» **AVAILABLE DATA**
— begin —
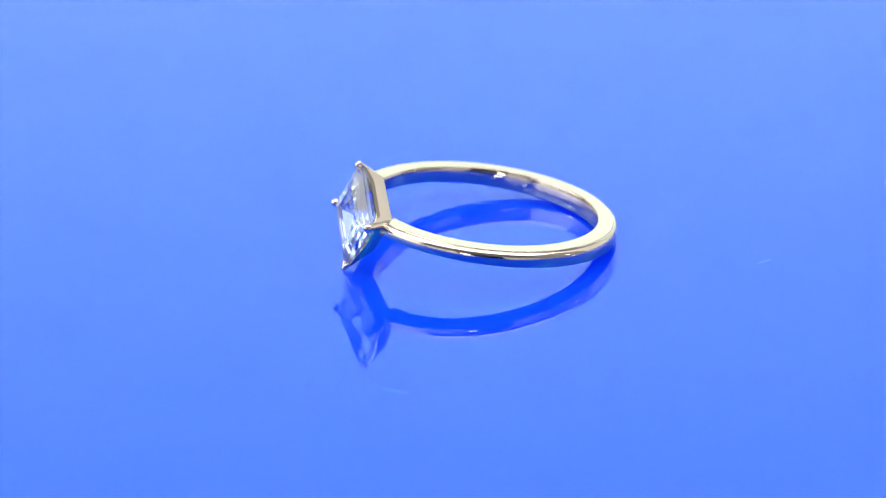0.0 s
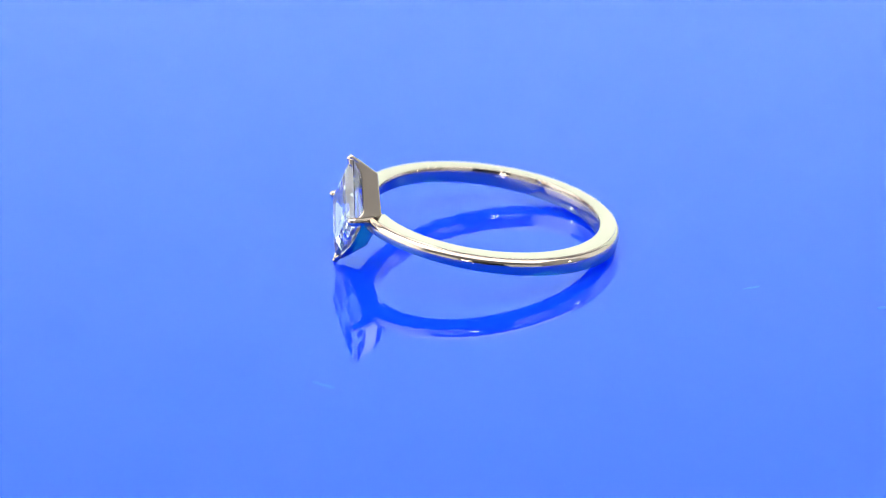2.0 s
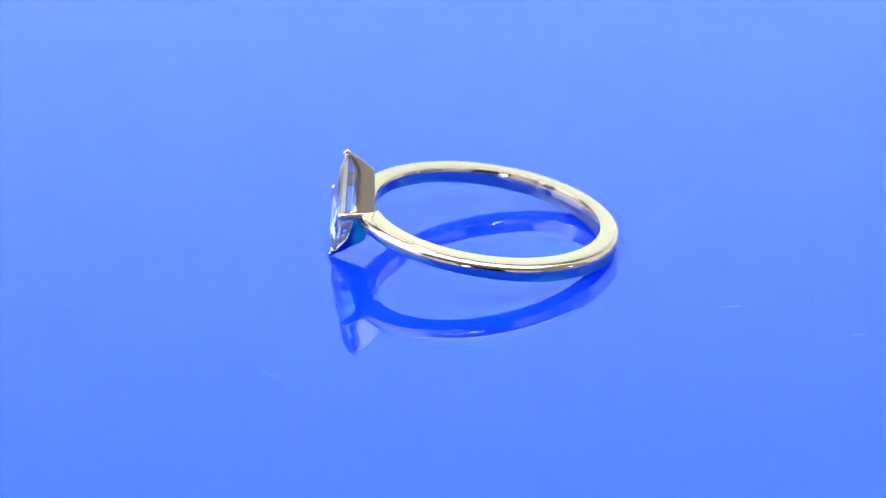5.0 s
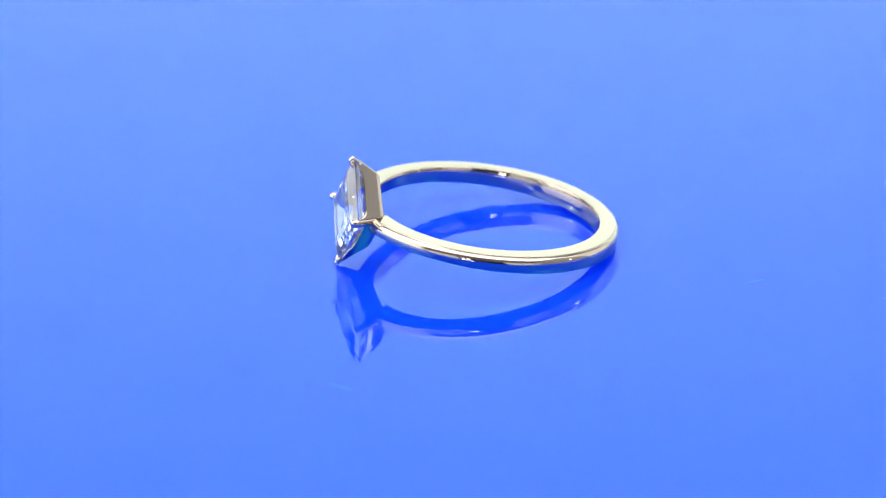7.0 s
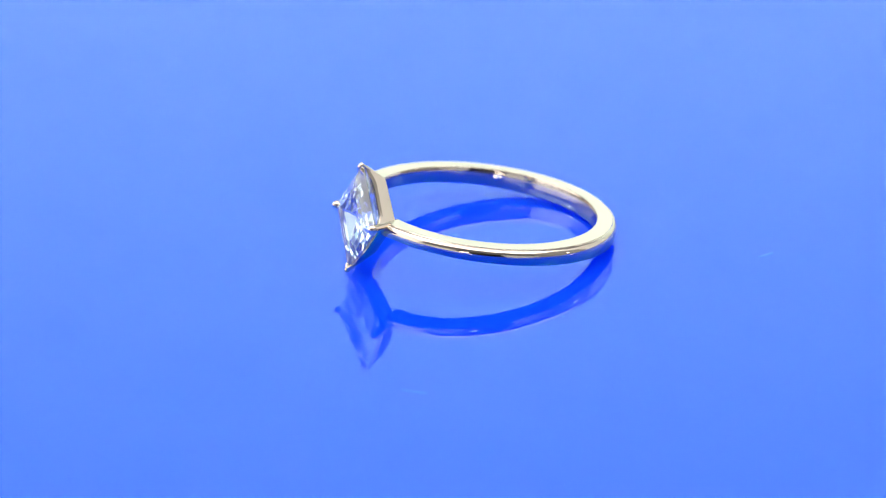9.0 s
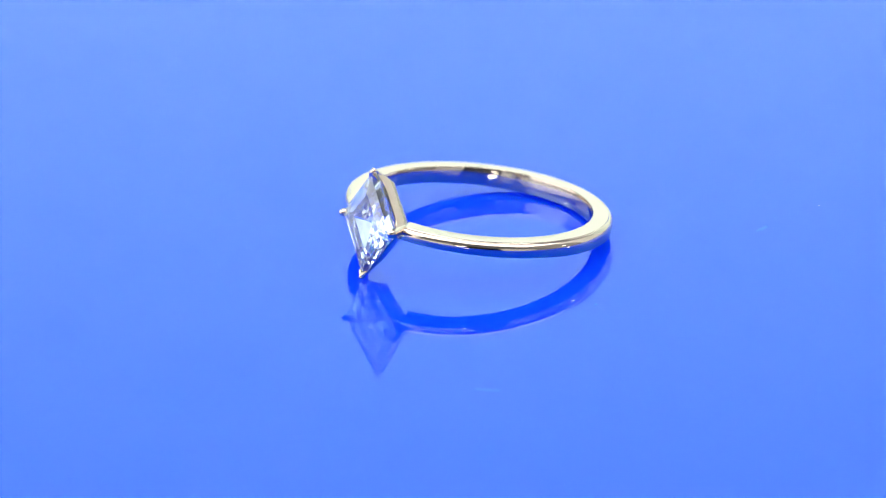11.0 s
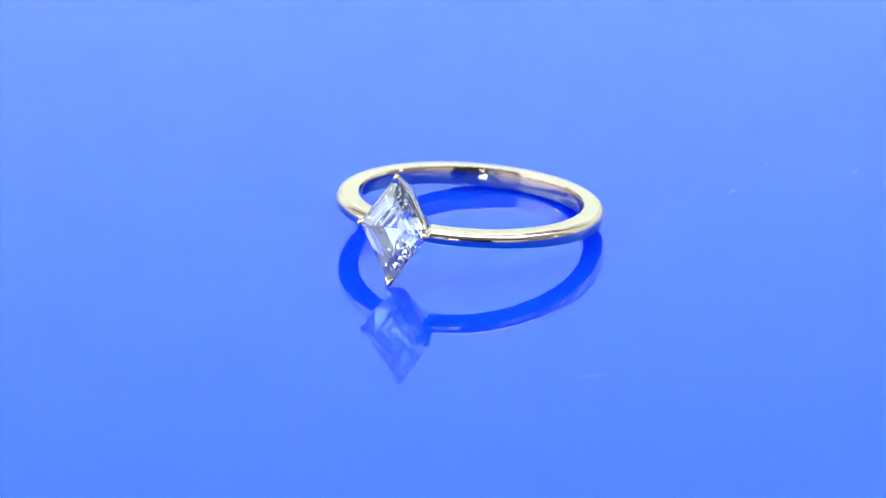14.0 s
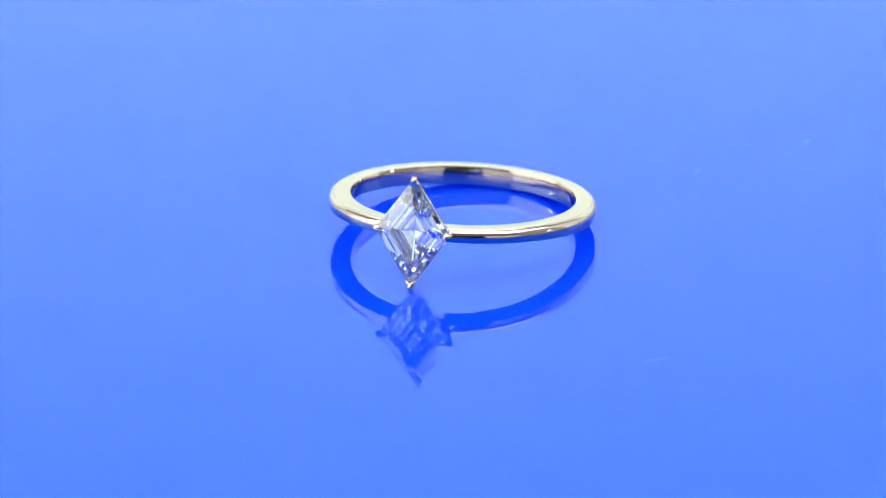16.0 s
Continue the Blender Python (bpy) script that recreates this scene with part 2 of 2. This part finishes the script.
— end —
» **EXERCISE DESCRIPTION**
Without the pictures, retype the whole of the material above exactly.

» **RESULT OF THIS TASK**
0.0 s
2.0 s
5.0 s
7.0 s
9.0 s
11.0 s
14.0 s
16.0 s
Continue the Blender Python (bpy) script that recreates this scene with part 2 of 2. This part finishes the script.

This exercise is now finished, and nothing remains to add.